Giving Us a Female Thor and Black Captain America Isn't Enough

As genuine attempts to diversify the Marvel universe, the Thor and Captain America announcements are significantly flawed, and are likely doomed to fail.
CaptainAmerica
Marvel Entertainment

Starting in November, it seems we’ll have a new Captain America to go along with the new Thor in Marvel’s comic book line-up. As announced on last night's episode of The Colbert Report, Sam Wilson—better known to many as the Falcon from this spring’s movie Captain America: The Winter Soldier—will be taking up the shield and replacing Steve Rogers in the current comic storyline.

The reveal of an African-American Captain America following on the heels of a female Thor is hardly a coincidence. Speaking to Time.com earlier this week, Marvel editor-in-chief Axel Alonso said that the publisher “perceived there to be a real thirst for characters that reflect what we see in the mirror [and] our goal is to make our characters reflect the outside world.”

On the surface, this is good news. Marvel, like its chief competitor DC Entertainment, has an obvious diversity problem—one born of the comic book industry’s reluctance to enrage a conservative fanbase or disrupt its own nostalgia-based appeal. Any attempt at broadening its cast of characters is is a welcome one. Just three years ago, Marvel had no comics with female leads; as of October, it will have eight, including the new Thor series. (The All-New Captain America series will be one of seven Marvel books with a non-white lead; eight, if you count Rocket Raccoon.)

There’s only one problem: As genuine attempts to diversify the Marvel universe, both the Thor and Captain America announcements are significantly flawed, and are likely doomed to fail.

Temporary Measures

Let’s ignore the uncomfortable weirdness around an African-American Cap working for a white master (From Marvel’s press release about the new Cap, former Cap Steve Rogers will be “running Cap’s missions from his headquarters in Avengers Mansion” and will “also tutor Sam in how to throw the shield, a skill that’s deceptively difficult for the new Cap to master”); there’s also the fact that neither the new Thor nor the new Captain America actually get to establish their own identities in any real sense.

Not only are they, by definition, replacements—forced to live up to legacies established by white male characters both in the fictional worlds they inhabit and the minds of the fans reading the comics—but they both got the job because of the failings of their white predecessors rather than on their own merits. (Again, from the official press release about the new Captain America: “Steve’s spirit is as willing as ever, but his body is no longer up to the task of being Captain America.” From the press release about the new Thor: “No longer is the classic Thunder God able to hold the mighty hammer, Mjölnir, and a brand new female hero will emerge worthy of the name THOR."

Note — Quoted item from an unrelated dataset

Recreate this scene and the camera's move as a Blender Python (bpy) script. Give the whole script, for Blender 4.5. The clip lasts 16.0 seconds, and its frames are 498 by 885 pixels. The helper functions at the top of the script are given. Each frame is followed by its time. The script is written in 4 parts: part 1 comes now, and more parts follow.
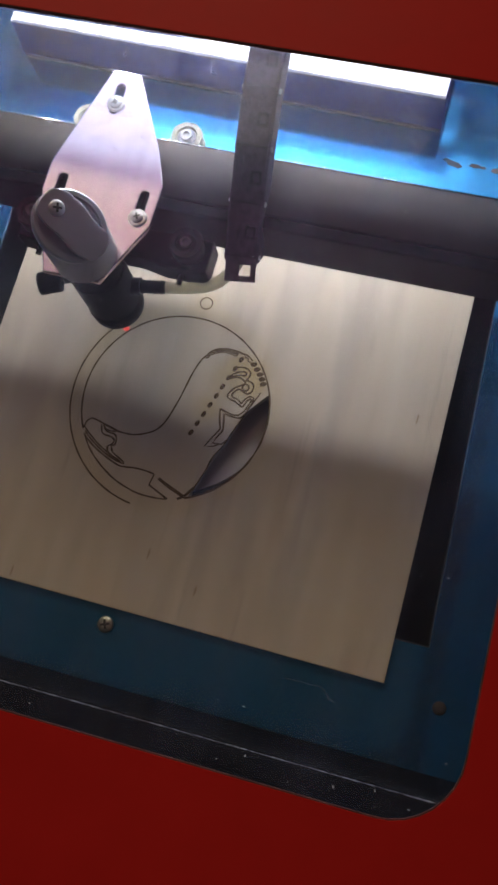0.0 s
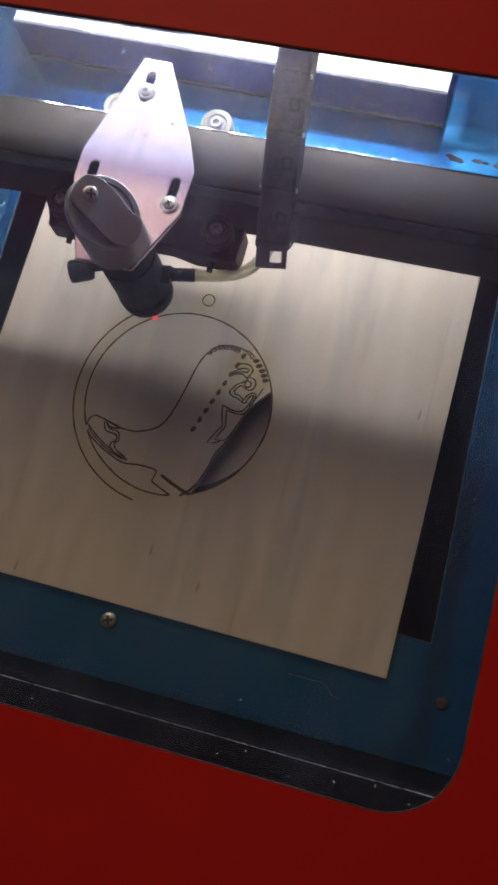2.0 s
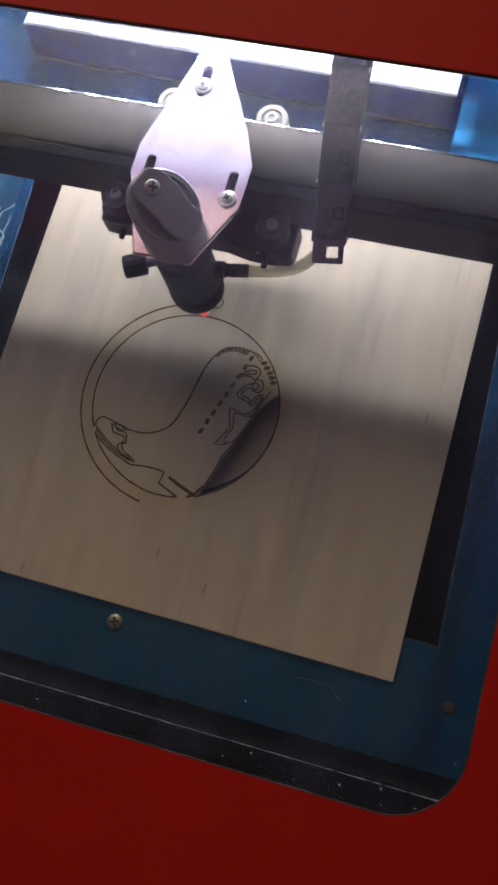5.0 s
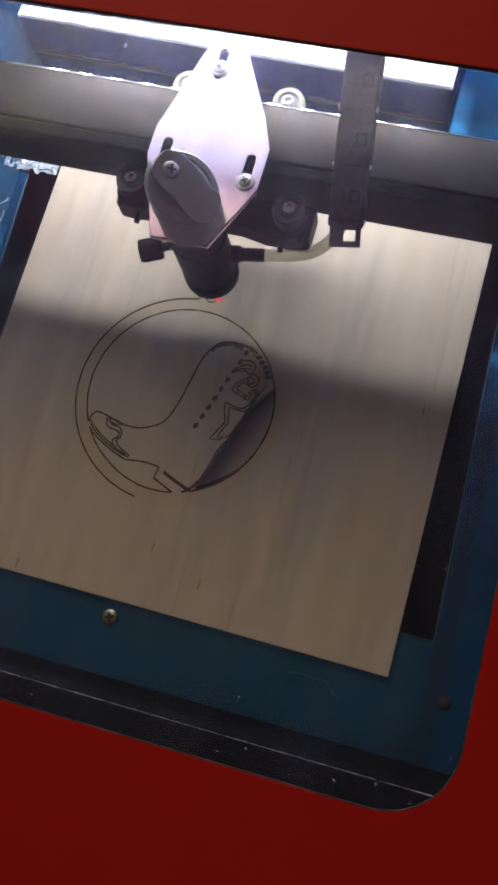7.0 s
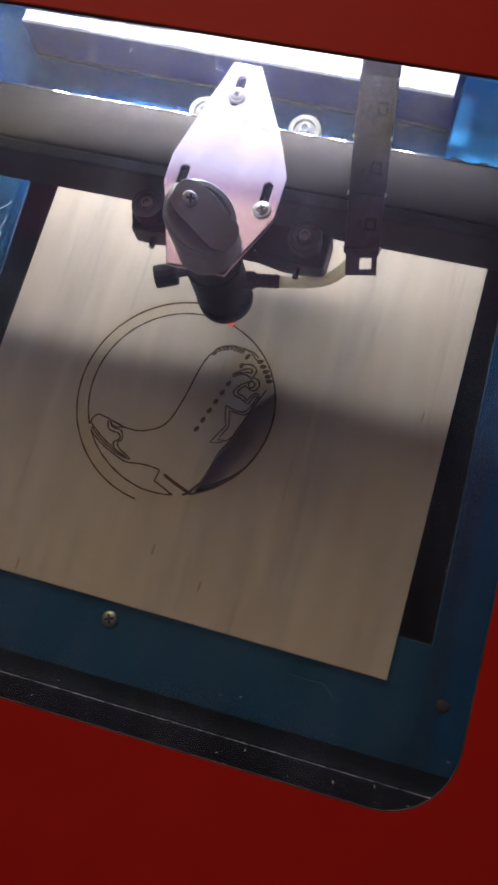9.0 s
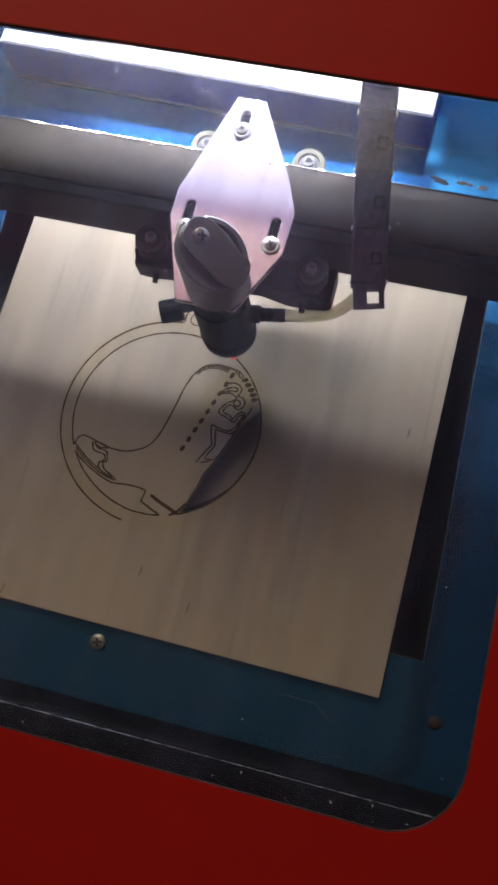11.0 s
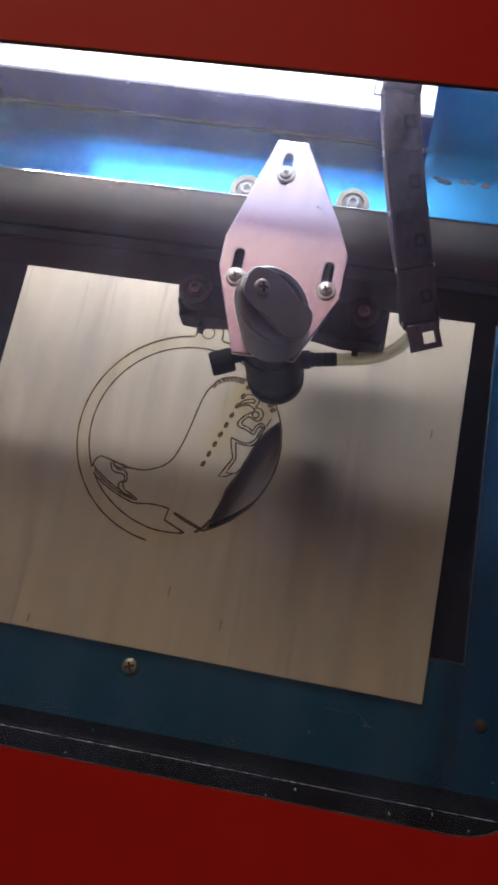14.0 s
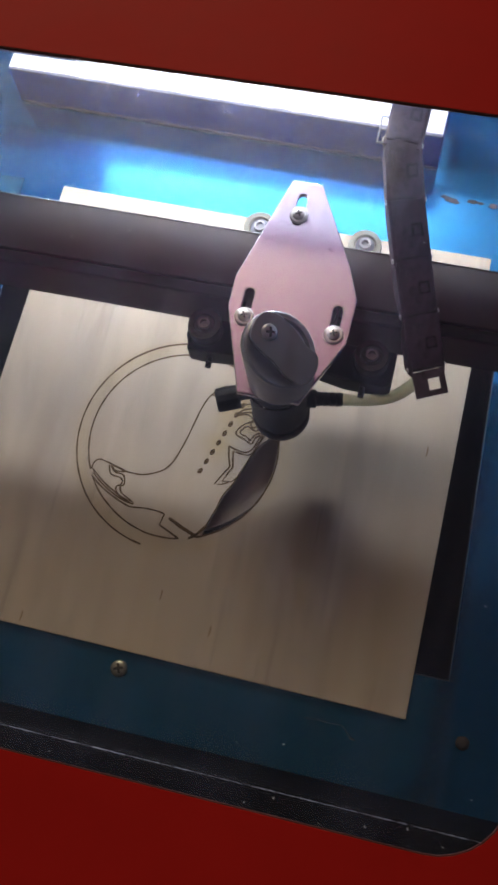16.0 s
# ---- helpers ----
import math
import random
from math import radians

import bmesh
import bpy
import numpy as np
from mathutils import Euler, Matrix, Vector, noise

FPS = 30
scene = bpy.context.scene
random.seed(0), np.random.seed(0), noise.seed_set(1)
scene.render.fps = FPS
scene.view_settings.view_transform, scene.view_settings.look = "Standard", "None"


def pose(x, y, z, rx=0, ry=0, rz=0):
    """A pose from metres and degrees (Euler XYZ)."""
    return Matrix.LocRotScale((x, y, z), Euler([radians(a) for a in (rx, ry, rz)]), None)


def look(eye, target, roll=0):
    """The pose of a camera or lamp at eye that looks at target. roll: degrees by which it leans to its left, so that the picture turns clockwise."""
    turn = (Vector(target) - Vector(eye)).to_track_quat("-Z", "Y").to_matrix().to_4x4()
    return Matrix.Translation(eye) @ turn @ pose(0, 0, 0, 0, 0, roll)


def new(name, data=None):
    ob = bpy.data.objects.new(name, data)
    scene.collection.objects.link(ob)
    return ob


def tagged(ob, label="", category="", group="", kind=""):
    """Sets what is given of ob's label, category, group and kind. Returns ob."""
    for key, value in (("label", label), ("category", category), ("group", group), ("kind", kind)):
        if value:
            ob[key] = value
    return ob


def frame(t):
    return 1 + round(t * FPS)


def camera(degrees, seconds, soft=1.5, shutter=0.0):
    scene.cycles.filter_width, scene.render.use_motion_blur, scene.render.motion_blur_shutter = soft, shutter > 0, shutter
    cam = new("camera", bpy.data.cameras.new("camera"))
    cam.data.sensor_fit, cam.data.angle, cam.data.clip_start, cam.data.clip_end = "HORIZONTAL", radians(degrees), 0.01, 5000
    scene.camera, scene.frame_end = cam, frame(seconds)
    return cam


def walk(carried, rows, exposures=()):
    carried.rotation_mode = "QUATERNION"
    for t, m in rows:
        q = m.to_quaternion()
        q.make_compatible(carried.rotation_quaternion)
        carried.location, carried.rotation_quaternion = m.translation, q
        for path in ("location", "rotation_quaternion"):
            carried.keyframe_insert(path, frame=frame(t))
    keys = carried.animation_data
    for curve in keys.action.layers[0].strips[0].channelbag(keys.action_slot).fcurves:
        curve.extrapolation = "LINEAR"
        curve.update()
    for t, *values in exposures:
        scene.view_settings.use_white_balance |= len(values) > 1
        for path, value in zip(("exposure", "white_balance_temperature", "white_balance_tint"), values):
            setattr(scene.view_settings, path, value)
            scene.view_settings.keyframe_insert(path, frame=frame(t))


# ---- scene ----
# the phone's path: seconds, eye, yaw, pitch, roll
CAM = [
    (0, 0.0885, -0.1054, 0.3846, 37.24, -74.30, -22.61),
    (0.5, 0.0874, -0.1039, 0.3835, 37.58, -74.62, -23.02),
    (1, 0.0892, -0.1042, 0.3843, 38.16, -74.43, -23.61),
    (1.5, 0.0918, -0.1063, 0.3846, 39.03, -74.02, -24.46),
    (2, 0.0932, -0.1058, 0.3843, 39.83, -73.99, -25.30),
    (2.5, 0.0949, -0.1044, 0.3826, 40.70, -73.86, -26.24),
    (3, 0.0968, -0.1061, 0.3831, 41.26, -73.60, -26.77),
    (3.5, 0.0974, -0.1076, 0.3844, 40.98, -73.56, -26.39),
    (4, 0.0965, -0.1076, 0.3838, 41.23, -73.09, -26.38),
    (6.5, 0.0933, -0.1052, 0.3829, 41.24, -74.06, -26.39),
    (7, 0.0954, -0.1060, 0.3822, 41.41, -73.79, -26.58),
    (7.5, 0.0969, -0.1068, 0.3822, 41.35, -73.62, -26.48),
    (8, 0.0967, -0.1097, 0.3839, 41.12, -73.32, -26.10),
    (10.5, 0.0894, -0.1055, 0.3836, 36.17, -74.13, -20.97),
    (11, 0.0859, -0.1098, 0.3837, 32.04, -73.27, -18.04),
    (11.5, 0.0705, -0.1170, 0.3834, 26.11, -72.94, -15.24),
    (12, 0.0526, -0.1237, 0.3826, 20.61, -72.87, -13.03),
    (12.5, 0.0547, -0.1229, 0.3847, 18.58, -71.43, -12.25),
    (13, 0.0560, -0.1171, 0.3818, 21.43, -71.80, -12.91),
    (13.5, 0.0649, -0.1161, 0.3789, 23.95, -72.18, -14.99),
    (14, 0.0673, -0.1160, 0.3787, 26.03, -72.51, -15.69),
    (14.5, 0.0703, -0.1129, 0.3800, 25.45, -72.67, -14.42),
    (15, 0.0644, -0.1109, 0.3836, 25.80, -73.06, -13.45),
    (15.5, 0.0683, -0.1117, 0.3835, 26.83, -72.75, -14.44),
    (16, 0.0735, -0.1121, 0.3833, 28.52, -72.29, -15.68),
]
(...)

But perhaps worst of all, both the new Thor and the new Captain America are practically guaranteed to be temporary changes. History and experience suggests as much: Sam Wilson is the seventh person to be Captain America, with the role always defaulting to Steve Rogers for some increasingly unlikely reason, and Thor’s past replacements have proven to be equally temporary. Even the creators of the stories have hinted as much: Jason Aaron, writer of the new Thor series has already spoken about his plan to give a different character Thor’s power “for a while” and implying that the original Thor will “return” at some point.

Those identities are likely to be taken away from them when Marvel requires the old status quo to reassert itself for the sake of a dramatic plot twist or movie tie-in. (Do you really believe the comics won’t bring back the old Thor or Cap to tie in to the next movies, if they hadn’t already done so?) And that undercuts the message of diversity and inclusion that Marvel is promoting with these announcements. While Marvel is paying lip service to the idea that women or African-Americans are the equal of its traditional white male leads, the publisher takes their agency away at almost every turn.

None of this means that the stories in question won’t be enjoyable, or that Marvel isn’t sincere in its desire to offer something more than just white guys saving the world. It does, however, point out that trying to do this kind of thing is more difficult than it looks, and needs a different approach from that suggested by these two recent announcements.

Thor and Captain America may get all the headlines—as Marvel engineered with the national-TV announcements—but living up to their promise of these announcements may require more meaningful measures.